Back in time

IMG_8737

The badge I wore at my husband’s 30th high-school reunion. Funny *and* interactive because sometimes I was “with him” and sometimes with some other random guy nearby.

So, we hit my husband’s 30th high-school reunion this past weekend.

I always have fun at his reunions. At the 10 year, I swiped an unclaimed name badge and pretended to be the high-haired girl in the pic.

“NO WAY! You two got married?!” one former classmate shrieked.

I nodded proudly.

I figured it would be quite the scandal this year when he showed up with me — his second, trophy, pilates-toned wife. At least, that’s what I hoped people would think. I couldn’t possibly be as old as all the middle-aged looking people around me because on the inside, I still feel like the insecure teenage girl who doesn’t want to smile too big and reveal that mouth full of metal.

Reunions are so weird. There are people you haven’t seen since you were 18 — and no one is a fully-formed person at that age. Nothing illustrates the passage of time more than catching up with an almost 50-year-old you’ve known since kindergarten. Lots of changes. Hopefully. No one should still be eating boogers and glue at this stage of the game. Who’d gotten chubby and gone bald was the opening topic of conversation for my husband and his buddies. Boys.

I intentionally avoided the tribute table for all those who’d died. The poignancy of lives cut short hit home all the more since senior yearbook photos adorned the swatch of purple cloth, every one of them so young and full of life. Three decades later, the class of 1987 is all too aware the clock is definitely ticking.
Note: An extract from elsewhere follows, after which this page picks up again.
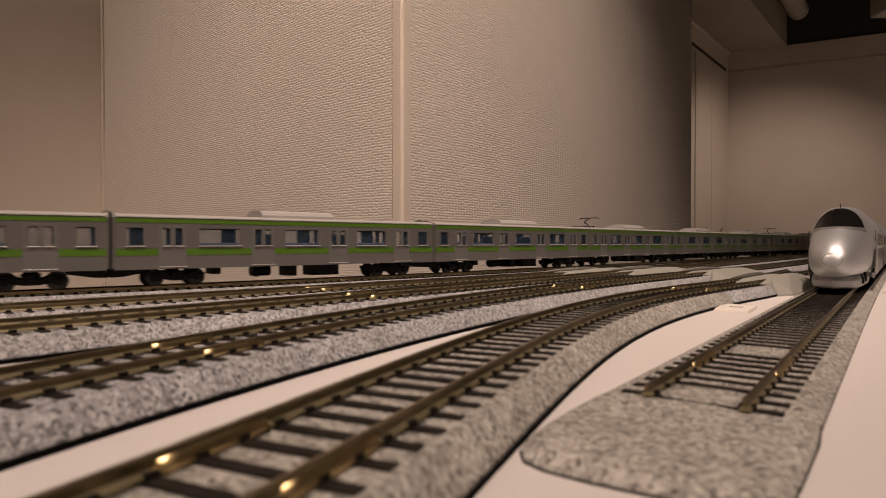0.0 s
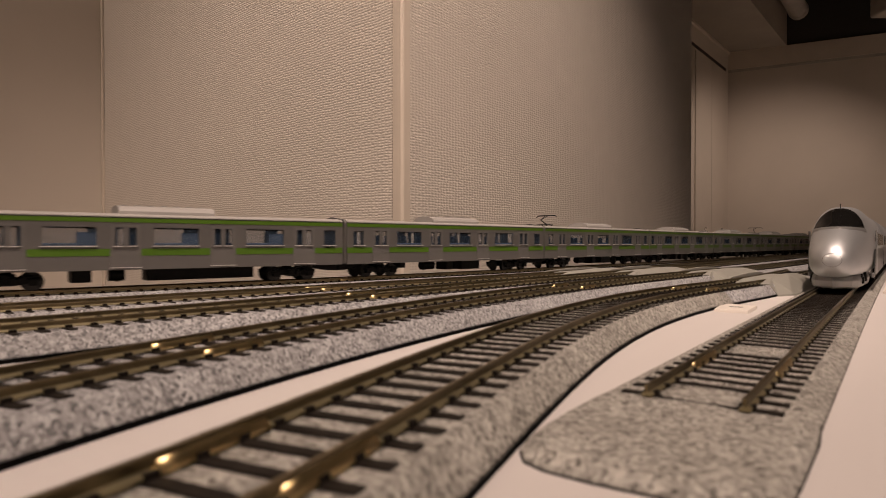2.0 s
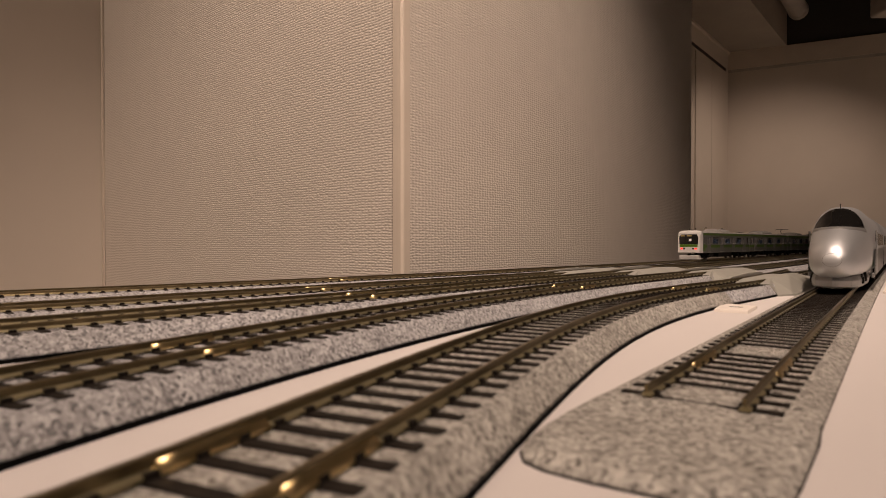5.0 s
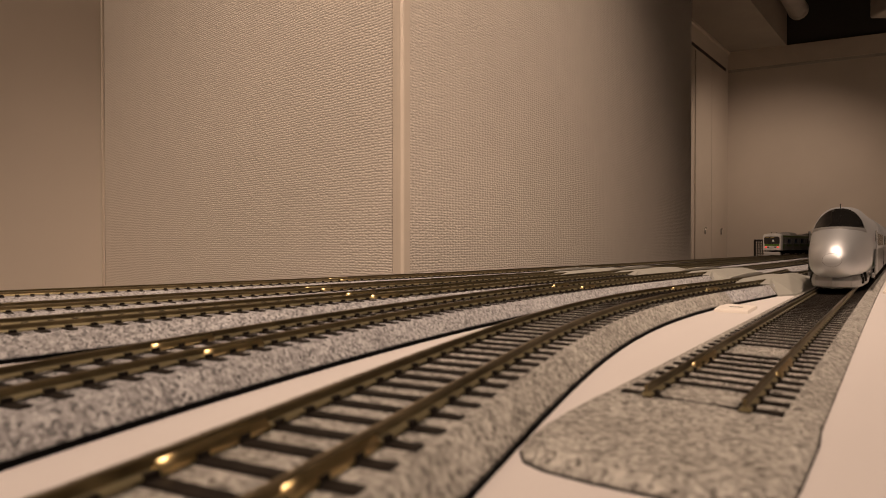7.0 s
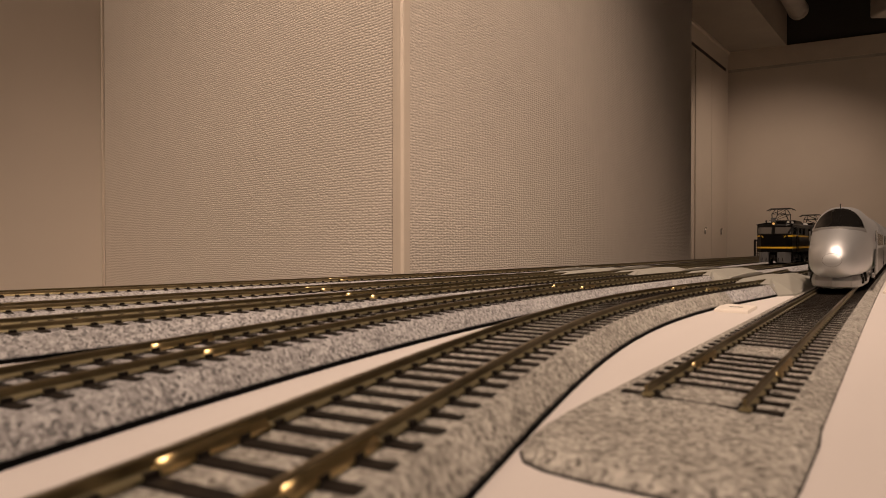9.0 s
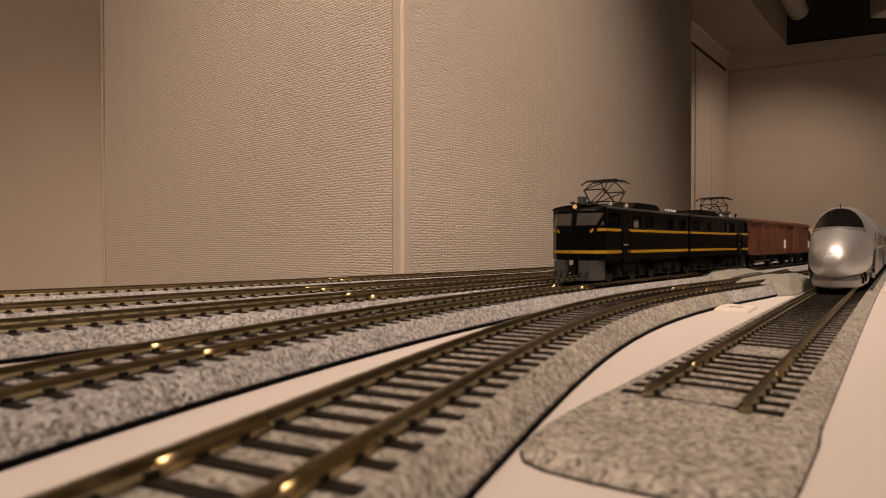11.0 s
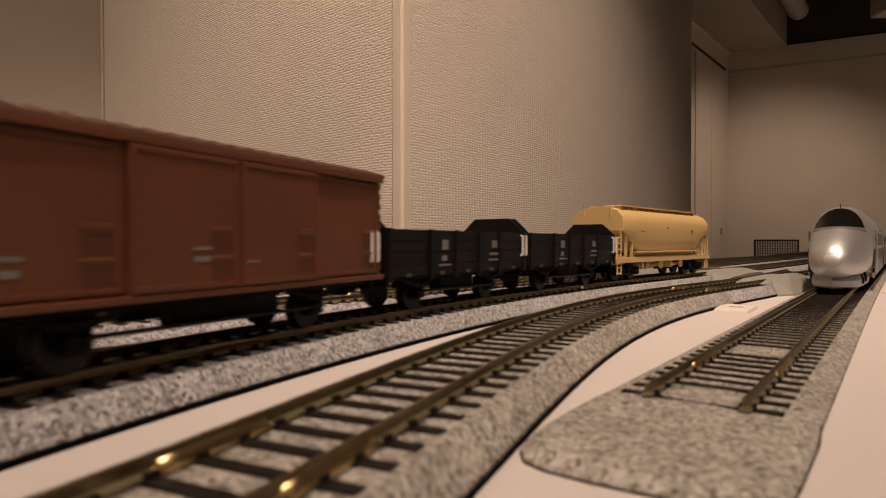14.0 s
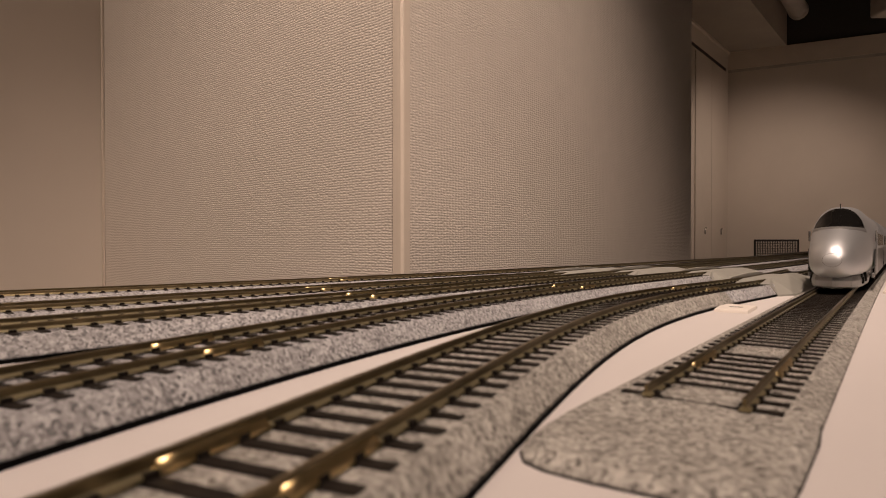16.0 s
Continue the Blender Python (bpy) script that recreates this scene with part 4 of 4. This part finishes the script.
def express():
    ob = empty("express_train", "silver bullet-nosed express train standing on the siding", "train")
    ds = [0, 0.4, 0.9, 1.5, 2.6, 4, 6.3, 9, 12.5, 16, 20, 24, 28, 32, 36, 40, 45, 50, 56, 62, 70, 80, 100, 248]
    bm = bmesh.new()
    loft(bm, [nose_ring(d, 48) for d in ds])
    shell = part("shell", bm, M_SILVER, ob, "polished silver rounded nose and body", True)
    # windscreen and the dull band under it: shells just outside the nose, over its upper part

    def visor(name, grow, cuts, mat, label):
        bm = bmesh.new()
        rows = [[bm.verts.new(p) for p in nose_ring(18.0 + k, 120, grow)[2:59]] for k in range(52)]
        for a, b in zip(rows, rows[1:]):
            for k in range(len(a) - 1):
                bm.faces.new((a[k], a[k + 1], b[k + 1], b[k]))
        for co, no in cuts:
            bmesh.ops.bisect_plane(bm, geom=bm.verts[:] + bm.edges[:] + bm.faces[:], plane_co=co, plane_no=no, clear_inner=True)
        bmesh.ops.recalc_face_normals(bm, faces=bm.faces[:])
        bmesh.ops.solidify(bm, geom=bm.faces[:], thickness=0.3)
        return part(name, bm, mat, shell, label, True)
    visor("windscreen", 0.30, (((-30, 0, 38.0), (-0.06, 0, 1)), ((-47, 0, 38), (0.80, 0, 0.60))), M_VISOR, "wraparound black glass windscreen")
    visor("visor_band", 0.16, (((-28, 0, 36.3), (-0.10, 0, 1)), ((-30, 0, 38.6), (0.10, 0, -1)), ((-50, 0, 38), (0.80, 0, 0.60))), M_GREYSILVER, "dull silver band under the windscreen")
    # coupler hatch: a thin closed seam that follows the nose
    bm = bmesh.new()

    def hatch(a):
        y, z = 4.8 * math.cos(a), 18.0 + 3.9 * math.sin(a)
        d = 0.0
        while d < 30:
            half, top, low = (float(np.interp(d, NOSE_D, k)) for k in (NOSE_HALF, NOSE_TOP, NOSE_LOW))
            up = (z - 16) / (max(top - 16, 0.05) if z > 16 else min(low - 16, -0.05))
            if abs(y / half) ** 2.1 + abs(up) ** 2.1 <= 1:
                break
            d += 0.1
        return (-d + 0.05, y, z)
    for k in range(24):
        bar(bm, hatch(math.tau * k / 24), hatch(math.tau * (k + 1) / 24), 0.12)
    part("hatch_seam", bm, M_DARKSILVER, shell, "thin seam of the coupler hatch")
    # pointed plough skirt under the nose
    plan = [(75, 15.4), (40, 14.0), (20, 12.2), (10, 9.6), (2.5, 0.0)]
    outline = [(-d, y) for d, y in plan] + [(-d, -y) for d, y in plan[-2::-1]]
    bm = bmesh.new()
    loft(bm, [[(x * k - (1 - k) * 30, y * k, z) for x, y in outline] for z, k in ((1.4, 0.90), (2.4, 0.95), (5.6, 0.98), (8.0, 0.94), (9.6, 0.84))])
    part("skirt", bm, M_GREYSILVER, ob, "dull silver pointed lower skirt")
    for y, s in ((18.3, 1), (-18.3, -1)):
        bm = bmesh.new()
        box(bm, -248, -64, min(y - 0.3 * s, y + 0.2 * s), max(y - 0.3 * s, y + 0.2 * s), 7, 24)
        part("lower_band", bm, M_DARKSILVER, shell, "dark grey lower body band")
        bm = bmesh.new()
        box(bm, -100, -88, min(y, y + 0.35 * s), max(y, y + 0.35 * s), 8, 38, 0.15)
        dr = part("door", bm, M_SILVER, shell)
        bm = bmesh.new()
        box(bm, -97, -91, min(y + 0.3 * s, y + 0.5 * s), max(y + 0.3 * s, y + 0.5 * s), 27, 35)
        part("pane", bm, M_DARKGLASS, dr)
        for k in range(10):
            x = -112 - k * 13.2
            bm = bmesh.new()
            box(bm, x - 9.4, x, min(y, y + 0.3 * s), max(y, y + 0.3 * s), 26, 34.5, 0.1)
            part("window", bm, M_DARKGLASS, shell)
        bm = bmesh.new()
        box(bm, -75, -66, min(y, y + 0.3 * s), max(y, y + 0.3 * s), 29, 36, 0.1)
        part("cab_window", bm, M_DARKGLASS, shell)
        bm = bmesh.new()
        box(bm, -72, -60, min(y * 0.90, y * 0.99), max(y * 0.90, y * 0.99), 5.5, 8.5, 0.3)
        part("step", bm, M_GREYSILVER, ob)
    bm = bmesh.new()
    cyl(bm, (-58, 0, 49.5), (-58, 0, 53.0), 0.22, seg=8)
    cyl(bm, (-58, 0, 52.6), (-58, 0, 53.3), 0.4, seg=8)
    part("aerial", bm, M_PANTO, ob, "thin roof aerial")
    bm = bmesh.new()
    bar(bm, (-31.0, 0.8, 39.4), (-43, 1.4, 45.2), 0.25)
    part("wiper", bm, M_BOGIE, ob)
    bm = bmesh.new()
    box(bm, -240, -34, -13, 13, 4.0, 9)
    part("underfloor_case", bm, M_BOGIE, ob)
    for x in (-48, -205):
        bogie(ob, x)
    return ob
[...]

Flitting around the DoubleTree ballroom felt a lot like circulating at a work function, making small talk and finding out who did what and how many kids everyone has. I was amused by my husband’s revisionist history of our relationship:

“This is my wife, Kristen. Yeah, we’ve been married 27 years.”

Uh, no. Try 22.

“Yeah, we met at the newspaper where we worked.”

Strike 2. We met in college. I couldn’t wait to hear how many kids we had.

The food was bad but the company was good and afterward Joe was happy that he’d gone and marveled how his classmates had grown up to become a property manager, a stay-at-home dad, IT specialist, data storage manager, even a candidate for governor.

“I never would have figured people would be doing some of things they’re doing,” he said.

Well, no, of course not. No one ever thinks they’re going to graduate, land an 8-5 job and tool around town in a minivan. At 18, you’re going to conquer the world — because you no longer need a stinking hall pass to go to the bathroom.

Those skinny kids with the teased hair sprayed into submission to the detriment of the ozone layer have settled into middle age and now have kids old enough to tackle adulthood. Crazy. That was us….

In some ways, it feels like several lifetimes ago and yet at the same time, it could have been yesterday.

 

prom.dress

Me, at age 17, trying on the ugliest prom dresses at the mall because my best friend and I found that amusing. This is how I always feel on the inside, which is quite the disconnect when I see the 47-year-old in the mirror.